The Independent Lothians MSP said she was ready to back the SNP's budget in the Scottish Parliament if she got a commitment to the new money.
She said such a scheme would improve the city's fabric and help make it more attractive for visitors and businesses as well as providing work and training and preserving important skills.
Ms MacDonald said she could not put a sum on how much she would be seeking until she held detailed talks with council chiefs.
The arithmetic in the parliament means her vote could prove crucial when Finance Secretary John Swinney asks MSPs to back his spending plans within the next few weeks.
Last year, the budget was defeated on the casting vote of the presiding officer.There had to be a fresh round of talks with the opposition parties before it was brought back and approved.
Ms MacDonald said: "I have told them I will be asking for something this time and I make no apology because I think the position of Edinburgh is now beginning to be seen to be very difficult indeed and the city is getting a shabby look to it.
"I want a scheme where they can take on stonecraft apprentices and building industry apprentices but with a specialism of working on old buildings in Edinburgh so they can have a programme for renovating the stairwells and common fabric of Edinburgh's housing stock. It would maintain the housing stock, give people proper jobs and raise the skill level."

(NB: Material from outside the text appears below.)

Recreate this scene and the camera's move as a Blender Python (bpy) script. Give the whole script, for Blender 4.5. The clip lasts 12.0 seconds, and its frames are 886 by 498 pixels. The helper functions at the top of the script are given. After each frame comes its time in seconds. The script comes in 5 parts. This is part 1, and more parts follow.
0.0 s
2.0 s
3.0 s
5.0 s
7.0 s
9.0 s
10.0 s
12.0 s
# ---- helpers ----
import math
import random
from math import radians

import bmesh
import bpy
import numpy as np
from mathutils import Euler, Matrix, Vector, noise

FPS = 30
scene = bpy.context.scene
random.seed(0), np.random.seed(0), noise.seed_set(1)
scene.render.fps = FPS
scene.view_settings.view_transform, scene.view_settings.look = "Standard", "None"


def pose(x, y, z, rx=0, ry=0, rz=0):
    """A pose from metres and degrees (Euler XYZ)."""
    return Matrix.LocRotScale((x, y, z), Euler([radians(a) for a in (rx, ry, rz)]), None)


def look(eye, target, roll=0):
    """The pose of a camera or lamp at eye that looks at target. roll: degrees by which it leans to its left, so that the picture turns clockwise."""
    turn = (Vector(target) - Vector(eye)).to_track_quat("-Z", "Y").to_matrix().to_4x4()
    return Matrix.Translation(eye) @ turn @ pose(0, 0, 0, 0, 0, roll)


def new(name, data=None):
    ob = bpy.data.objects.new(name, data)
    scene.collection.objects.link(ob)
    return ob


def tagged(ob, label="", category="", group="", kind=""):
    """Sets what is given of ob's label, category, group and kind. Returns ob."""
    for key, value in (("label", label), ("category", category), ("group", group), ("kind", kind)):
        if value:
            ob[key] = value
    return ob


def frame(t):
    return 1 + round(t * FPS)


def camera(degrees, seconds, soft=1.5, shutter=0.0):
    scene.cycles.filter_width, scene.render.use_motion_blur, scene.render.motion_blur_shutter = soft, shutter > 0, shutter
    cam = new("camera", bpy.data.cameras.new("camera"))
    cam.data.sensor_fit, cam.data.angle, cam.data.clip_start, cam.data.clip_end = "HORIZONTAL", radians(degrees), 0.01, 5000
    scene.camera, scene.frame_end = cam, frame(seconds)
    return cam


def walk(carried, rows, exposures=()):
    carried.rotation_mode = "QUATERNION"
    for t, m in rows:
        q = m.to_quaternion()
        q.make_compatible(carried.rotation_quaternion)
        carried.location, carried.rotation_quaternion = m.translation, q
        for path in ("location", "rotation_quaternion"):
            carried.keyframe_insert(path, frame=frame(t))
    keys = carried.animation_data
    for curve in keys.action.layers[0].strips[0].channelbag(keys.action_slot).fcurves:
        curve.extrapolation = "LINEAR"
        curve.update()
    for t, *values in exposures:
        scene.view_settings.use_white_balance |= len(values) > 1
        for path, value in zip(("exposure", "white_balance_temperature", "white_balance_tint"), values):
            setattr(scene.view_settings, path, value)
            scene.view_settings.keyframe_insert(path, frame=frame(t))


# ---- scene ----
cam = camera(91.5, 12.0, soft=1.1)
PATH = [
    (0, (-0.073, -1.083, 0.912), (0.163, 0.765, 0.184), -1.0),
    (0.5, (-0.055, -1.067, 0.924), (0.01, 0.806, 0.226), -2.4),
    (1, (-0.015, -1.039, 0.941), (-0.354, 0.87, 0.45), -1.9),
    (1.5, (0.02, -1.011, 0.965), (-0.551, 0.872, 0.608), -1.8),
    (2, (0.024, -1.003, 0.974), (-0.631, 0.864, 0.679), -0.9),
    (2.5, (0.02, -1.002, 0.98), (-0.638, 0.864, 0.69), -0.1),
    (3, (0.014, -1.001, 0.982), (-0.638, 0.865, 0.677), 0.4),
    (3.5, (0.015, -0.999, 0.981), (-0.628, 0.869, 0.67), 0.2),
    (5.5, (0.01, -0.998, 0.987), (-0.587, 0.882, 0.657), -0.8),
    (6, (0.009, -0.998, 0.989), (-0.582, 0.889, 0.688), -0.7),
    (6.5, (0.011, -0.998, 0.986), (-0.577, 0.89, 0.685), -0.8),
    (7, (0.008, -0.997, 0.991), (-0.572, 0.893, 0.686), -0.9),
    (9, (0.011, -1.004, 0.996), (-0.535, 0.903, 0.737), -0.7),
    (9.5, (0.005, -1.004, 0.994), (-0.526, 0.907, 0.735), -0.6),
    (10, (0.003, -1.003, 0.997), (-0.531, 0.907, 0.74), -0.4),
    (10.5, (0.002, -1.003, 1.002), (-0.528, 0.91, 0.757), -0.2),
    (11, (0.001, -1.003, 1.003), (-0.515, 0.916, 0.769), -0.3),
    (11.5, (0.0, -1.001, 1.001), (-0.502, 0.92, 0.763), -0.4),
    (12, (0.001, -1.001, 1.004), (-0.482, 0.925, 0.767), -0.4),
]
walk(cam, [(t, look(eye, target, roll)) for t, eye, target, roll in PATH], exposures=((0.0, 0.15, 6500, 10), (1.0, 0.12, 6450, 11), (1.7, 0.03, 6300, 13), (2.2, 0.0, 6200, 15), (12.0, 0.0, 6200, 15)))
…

She said areas which would benefit could include Leith, Leith Walk, Gorgie/Dalry and part of the south side, and streets which disrupted by tramworks might be put at the top of the list.

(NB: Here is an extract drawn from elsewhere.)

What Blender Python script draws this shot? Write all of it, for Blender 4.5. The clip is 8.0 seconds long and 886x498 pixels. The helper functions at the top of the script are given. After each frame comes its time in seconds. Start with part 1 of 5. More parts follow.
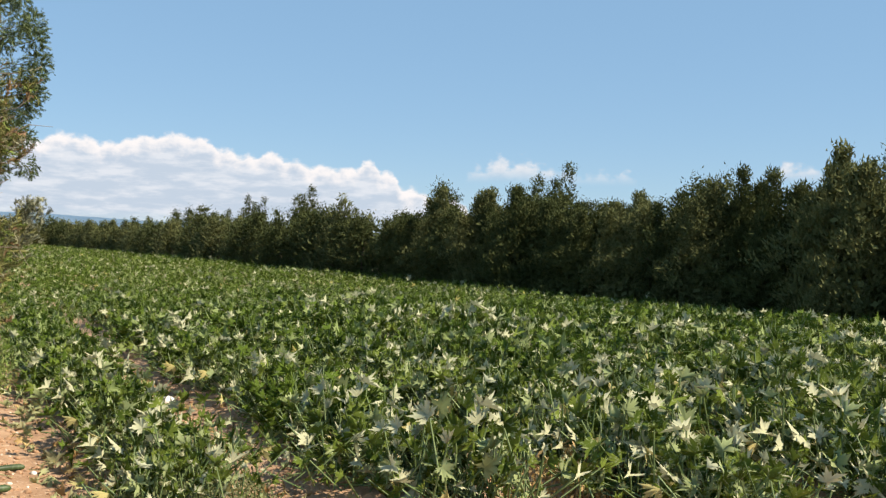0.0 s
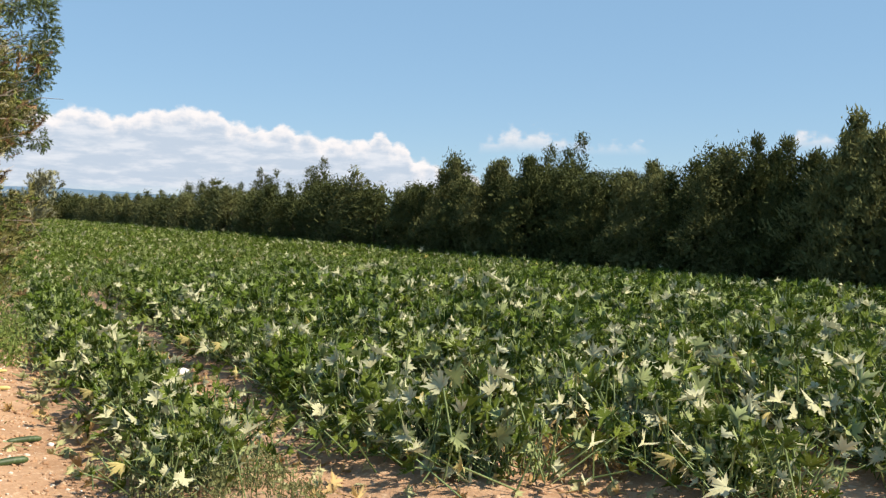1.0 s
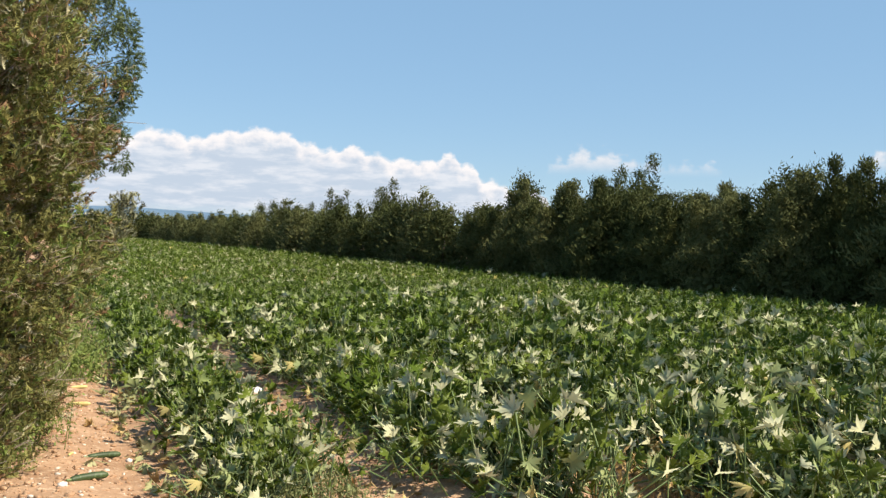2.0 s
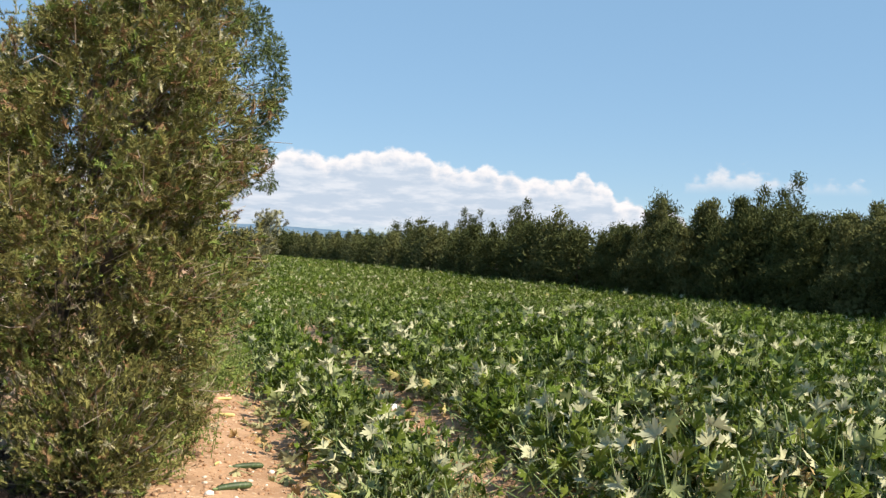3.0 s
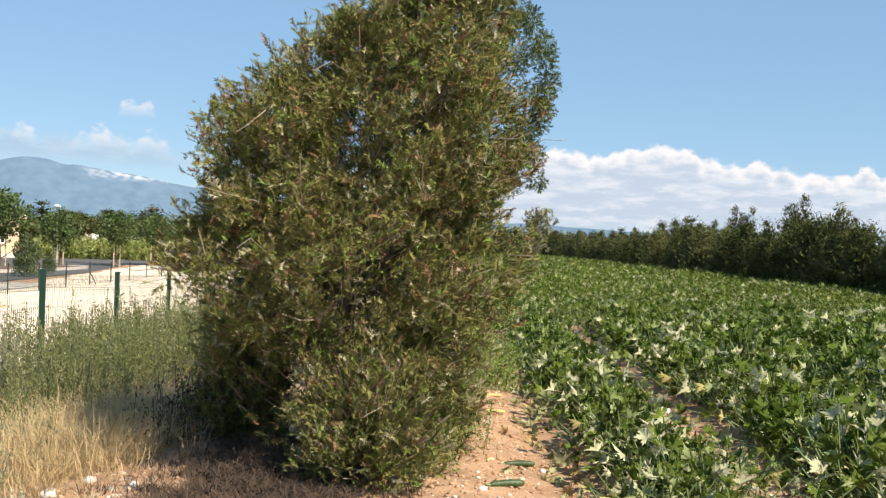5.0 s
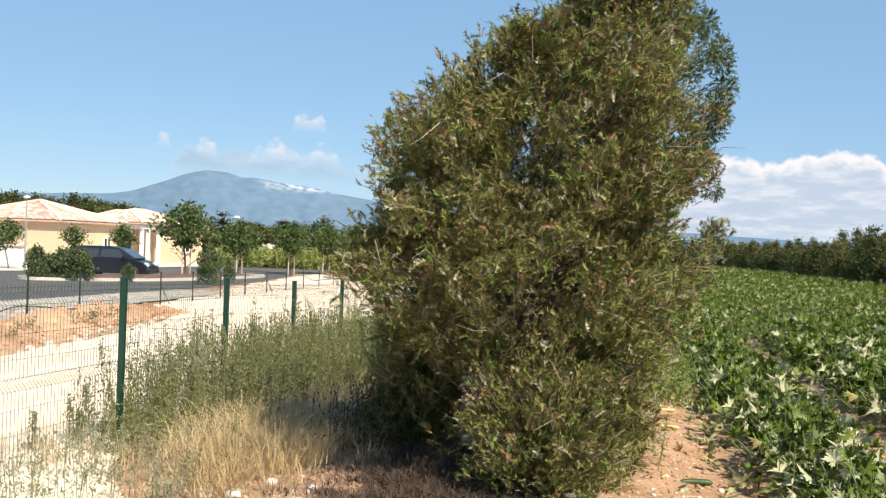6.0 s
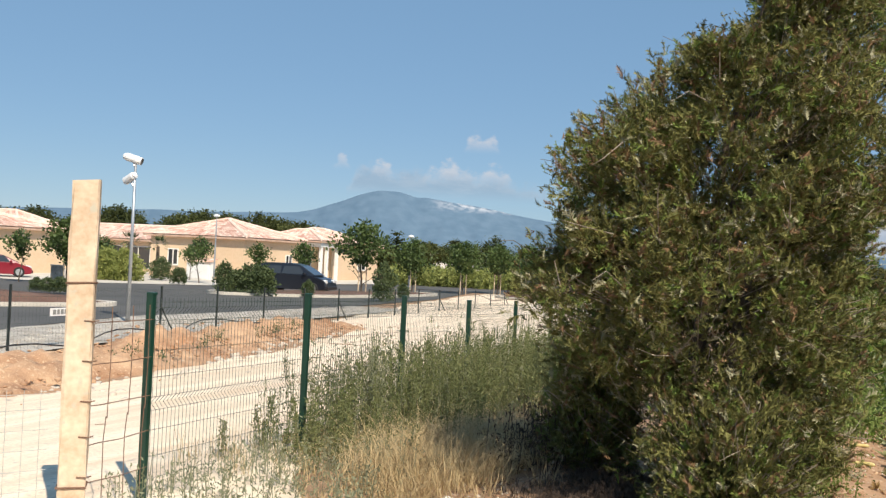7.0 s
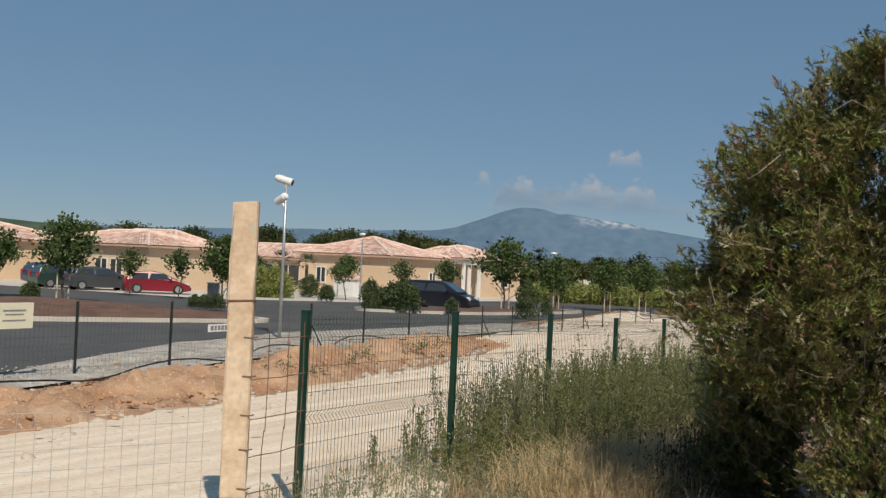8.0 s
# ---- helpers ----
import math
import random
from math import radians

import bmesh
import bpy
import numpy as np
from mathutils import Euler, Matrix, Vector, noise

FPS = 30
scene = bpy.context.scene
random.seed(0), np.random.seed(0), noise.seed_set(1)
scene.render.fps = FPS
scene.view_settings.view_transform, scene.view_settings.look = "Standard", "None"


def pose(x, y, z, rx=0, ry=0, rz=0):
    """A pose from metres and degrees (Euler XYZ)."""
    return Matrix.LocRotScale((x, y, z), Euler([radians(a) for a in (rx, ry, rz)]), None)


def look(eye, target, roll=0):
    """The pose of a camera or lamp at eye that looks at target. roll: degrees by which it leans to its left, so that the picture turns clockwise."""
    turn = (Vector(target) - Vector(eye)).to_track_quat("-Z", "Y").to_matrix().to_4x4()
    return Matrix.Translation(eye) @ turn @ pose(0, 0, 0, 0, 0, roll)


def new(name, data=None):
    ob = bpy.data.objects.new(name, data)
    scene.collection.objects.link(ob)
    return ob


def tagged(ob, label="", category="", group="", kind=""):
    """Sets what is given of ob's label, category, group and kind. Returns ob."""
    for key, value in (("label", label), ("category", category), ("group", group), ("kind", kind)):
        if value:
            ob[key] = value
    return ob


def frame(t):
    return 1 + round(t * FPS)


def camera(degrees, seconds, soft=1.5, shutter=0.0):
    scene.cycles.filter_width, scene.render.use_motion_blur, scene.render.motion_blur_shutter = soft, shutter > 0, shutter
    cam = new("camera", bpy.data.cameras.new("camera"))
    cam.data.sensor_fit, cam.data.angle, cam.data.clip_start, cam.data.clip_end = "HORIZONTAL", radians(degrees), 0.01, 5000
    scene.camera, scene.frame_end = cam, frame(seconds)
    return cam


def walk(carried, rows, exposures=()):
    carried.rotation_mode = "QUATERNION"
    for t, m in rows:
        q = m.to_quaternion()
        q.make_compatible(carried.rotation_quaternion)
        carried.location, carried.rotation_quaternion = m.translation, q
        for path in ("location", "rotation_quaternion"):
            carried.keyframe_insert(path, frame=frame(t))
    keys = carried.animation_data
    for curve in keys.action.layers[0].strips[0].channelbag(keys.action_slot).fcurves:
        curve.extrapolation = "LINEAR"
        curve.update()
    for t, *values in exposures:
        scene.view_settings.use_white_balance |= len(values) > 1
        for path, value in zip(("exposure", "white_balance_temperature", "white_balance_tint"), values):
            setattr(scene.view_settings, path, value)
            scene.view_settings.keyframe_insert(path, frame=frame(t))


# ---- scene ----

"While the council is recruiting apprentices, they could carry out a quick consultation to ask people living in the areas most disrupted if they are interested."

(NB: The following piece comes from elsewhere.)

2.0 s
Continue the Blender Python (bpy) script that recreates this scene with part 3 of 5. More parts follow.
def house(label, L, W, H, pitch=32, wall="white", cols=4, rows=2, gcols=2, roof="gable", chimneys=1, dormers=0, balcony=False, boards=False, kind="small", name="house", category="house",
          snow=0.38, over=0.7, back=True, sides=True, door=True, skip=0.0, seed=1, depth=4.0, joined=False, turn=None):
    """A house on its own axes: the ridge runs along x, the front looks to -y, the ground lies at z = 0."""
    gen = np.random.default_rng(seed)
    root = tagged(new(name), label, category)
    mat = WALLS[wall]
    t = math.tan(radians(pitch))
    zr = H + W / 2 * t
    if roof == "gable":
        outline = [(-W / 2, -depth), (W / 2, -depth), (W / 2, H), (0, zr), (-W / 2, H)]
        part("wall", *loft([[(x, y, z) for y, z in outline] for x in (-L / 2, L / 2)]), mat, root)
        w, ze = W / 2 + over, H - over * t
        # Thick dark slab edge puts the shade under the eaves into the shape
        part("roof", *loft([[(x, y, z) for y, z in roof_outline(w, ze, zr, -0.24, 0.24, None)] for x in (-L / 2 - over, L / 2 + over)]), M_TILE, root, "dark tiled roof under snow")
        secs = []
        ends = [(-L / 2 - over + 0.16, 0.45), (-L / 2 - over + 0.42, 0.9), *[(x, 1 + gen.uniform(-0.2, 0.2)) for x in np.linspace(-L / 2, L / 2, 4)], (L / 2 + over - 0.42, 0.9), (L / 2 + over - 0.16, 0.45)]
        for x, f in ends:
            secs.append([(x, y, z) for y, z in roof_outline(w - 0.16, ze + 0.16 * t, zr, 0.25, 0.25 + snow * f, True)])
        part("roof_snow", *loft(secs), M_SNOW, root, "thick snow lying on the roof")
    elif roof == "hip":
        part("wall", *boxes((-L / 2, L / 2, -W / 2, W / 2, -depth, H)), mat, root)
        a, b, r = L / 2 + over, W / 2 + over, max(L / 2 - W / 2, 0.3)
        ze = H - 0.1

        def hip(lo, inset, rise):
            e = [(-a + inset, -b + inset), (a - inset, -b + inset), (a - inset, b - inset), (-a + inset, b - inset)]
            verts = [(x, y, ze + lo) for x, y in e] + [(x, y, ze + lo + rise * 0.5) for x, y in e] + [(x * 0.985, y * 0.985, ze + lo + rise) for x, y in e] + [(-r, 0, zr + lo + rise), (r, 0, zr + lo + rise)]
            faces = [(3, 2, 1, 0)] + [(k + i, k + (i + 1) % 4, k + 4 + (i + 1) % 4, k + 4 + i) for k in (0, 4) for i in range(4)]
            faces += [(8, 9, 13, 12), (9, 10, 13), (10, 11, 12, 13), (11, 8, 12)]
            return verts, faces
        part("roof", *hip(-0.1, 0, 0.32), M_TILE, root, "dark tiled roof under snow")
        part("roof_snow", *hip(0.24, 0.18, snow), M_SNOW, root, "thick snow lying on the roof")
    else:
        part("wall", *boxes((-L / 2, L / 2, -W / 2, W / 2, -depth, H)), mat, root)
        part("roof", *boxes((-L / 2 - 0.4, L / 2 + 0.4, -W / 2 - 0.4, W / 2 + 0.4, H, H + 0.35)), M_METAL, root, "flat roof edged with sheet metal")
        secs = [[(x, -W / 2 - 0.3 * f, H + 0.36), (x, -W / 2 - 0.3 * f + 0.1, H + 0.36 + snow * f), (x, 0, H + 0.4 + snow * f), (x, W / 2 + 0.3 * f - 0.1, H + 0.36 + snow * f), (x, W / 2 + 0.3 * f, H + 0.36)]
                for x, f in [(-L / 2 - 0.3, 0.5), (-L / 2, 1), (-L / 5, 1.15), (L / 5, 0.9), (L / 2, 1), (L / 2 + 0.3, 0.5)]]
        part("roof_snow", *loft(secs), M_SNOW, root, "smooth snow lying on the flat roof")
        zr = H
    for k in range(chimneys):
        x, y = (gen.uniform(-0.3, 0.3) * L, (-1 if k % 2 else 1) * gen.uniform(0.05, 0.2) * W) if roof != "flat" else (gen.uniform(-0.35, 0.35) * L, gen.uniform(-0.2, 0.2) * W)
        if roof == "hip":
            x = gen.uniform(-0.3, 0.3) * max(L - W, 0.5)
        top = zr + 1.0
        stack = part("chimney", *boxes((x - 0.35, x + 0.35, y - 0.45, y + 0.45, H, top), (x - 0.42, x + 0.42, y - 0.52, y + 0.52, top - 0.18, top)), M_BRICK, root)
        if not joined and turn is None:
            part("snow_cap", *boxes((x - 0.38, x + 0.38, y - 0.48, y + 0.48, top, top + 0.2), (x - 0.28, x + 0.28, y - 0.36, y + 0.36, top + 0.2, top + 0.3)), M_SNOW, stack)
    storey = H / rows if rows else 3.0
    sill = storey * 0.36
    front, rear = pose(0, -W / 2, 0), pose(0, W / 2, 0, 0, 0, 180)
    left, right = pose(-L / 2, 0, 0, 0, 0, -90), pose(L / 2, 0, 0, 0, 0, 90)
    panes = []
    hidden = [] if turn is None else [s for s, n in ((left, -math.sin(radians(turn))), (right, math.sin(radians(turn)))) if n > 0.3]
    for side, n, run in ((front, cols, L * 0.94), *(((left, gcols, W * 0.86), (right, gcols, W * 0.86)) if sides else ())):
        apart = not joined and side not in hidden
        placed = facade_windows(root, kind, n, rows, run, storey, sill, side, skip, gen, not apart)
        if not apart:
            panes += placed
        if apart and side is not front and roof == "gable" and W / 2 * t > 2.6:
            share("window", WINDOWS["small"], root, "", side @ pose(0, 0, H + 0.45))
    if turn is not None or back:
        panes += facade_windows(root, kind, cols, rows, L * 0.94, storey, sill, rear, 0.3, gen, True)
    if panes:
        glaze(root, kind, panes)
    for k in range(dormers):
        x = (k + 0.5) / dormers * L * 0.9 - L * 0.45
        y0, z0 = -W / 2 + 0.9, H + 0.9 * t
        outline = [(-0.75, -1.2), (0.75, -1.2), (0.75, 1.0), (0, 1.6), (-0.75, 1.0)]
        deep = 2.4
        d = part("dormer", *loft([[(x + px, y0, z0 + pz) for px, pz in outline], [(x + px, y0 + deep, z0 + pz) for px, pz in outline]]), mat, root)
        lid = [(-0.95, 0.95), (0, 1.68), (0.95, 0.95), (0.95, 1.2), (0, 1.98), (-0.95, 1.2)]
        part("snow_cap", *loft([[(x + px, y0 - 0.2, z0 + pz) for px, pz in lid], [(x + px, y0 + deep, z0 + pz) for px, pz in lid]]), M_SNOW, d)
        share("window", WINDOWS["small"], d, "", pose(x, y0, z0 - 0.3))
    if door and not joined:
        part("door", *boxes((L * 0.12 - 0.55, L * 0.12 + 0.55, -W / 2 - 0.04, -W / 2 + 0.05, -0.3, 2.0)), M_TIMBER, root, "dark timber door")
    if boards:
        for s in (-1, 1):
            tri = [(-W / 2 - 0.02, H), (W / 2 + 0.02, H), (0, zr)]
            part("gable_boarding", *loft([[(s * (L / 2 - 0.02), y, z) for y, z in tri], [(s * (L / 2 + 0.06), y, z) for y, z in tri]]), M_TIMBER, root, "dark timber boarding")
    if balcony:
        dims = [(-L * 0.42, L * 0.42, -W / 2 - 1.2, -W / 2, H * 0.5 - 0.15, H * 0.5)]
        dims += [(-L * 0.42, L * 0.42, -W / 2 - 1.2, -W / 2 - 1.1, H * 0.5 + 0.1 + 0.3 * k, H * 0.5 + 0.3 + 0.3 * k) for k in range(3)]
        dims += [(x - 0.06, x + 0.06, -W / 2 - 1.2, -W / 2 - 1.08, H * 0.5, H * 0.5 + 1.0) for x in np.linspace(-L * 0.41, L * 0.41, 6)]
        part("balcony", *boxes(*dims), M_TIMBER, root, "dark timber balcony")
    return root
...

Two years ago, when the SNP presented its first budget at Holyrood, Ms MacDonald successfully argued for the creation of a Capital City Supplement, a new annual budget line which recognises the special demands Edinburgh faces as the capital city, but she made clear her call for stonemason investment was separate.
"The Capital City Supplement is an ongoing stream of revenue. What I'm asking for is something additional to recognise there is something of an emergency situation in Edinburgh. There is a lot of stonework in tenemental property that is needing to be fixed before it becomes unfixable, and I imagine the sustained frost will have attacked a lot of that fabric.
"The government is willing to try innovative ways to try and get people back into work. What I'm looking for is not just getting them into work but getting people trained so there is an added value."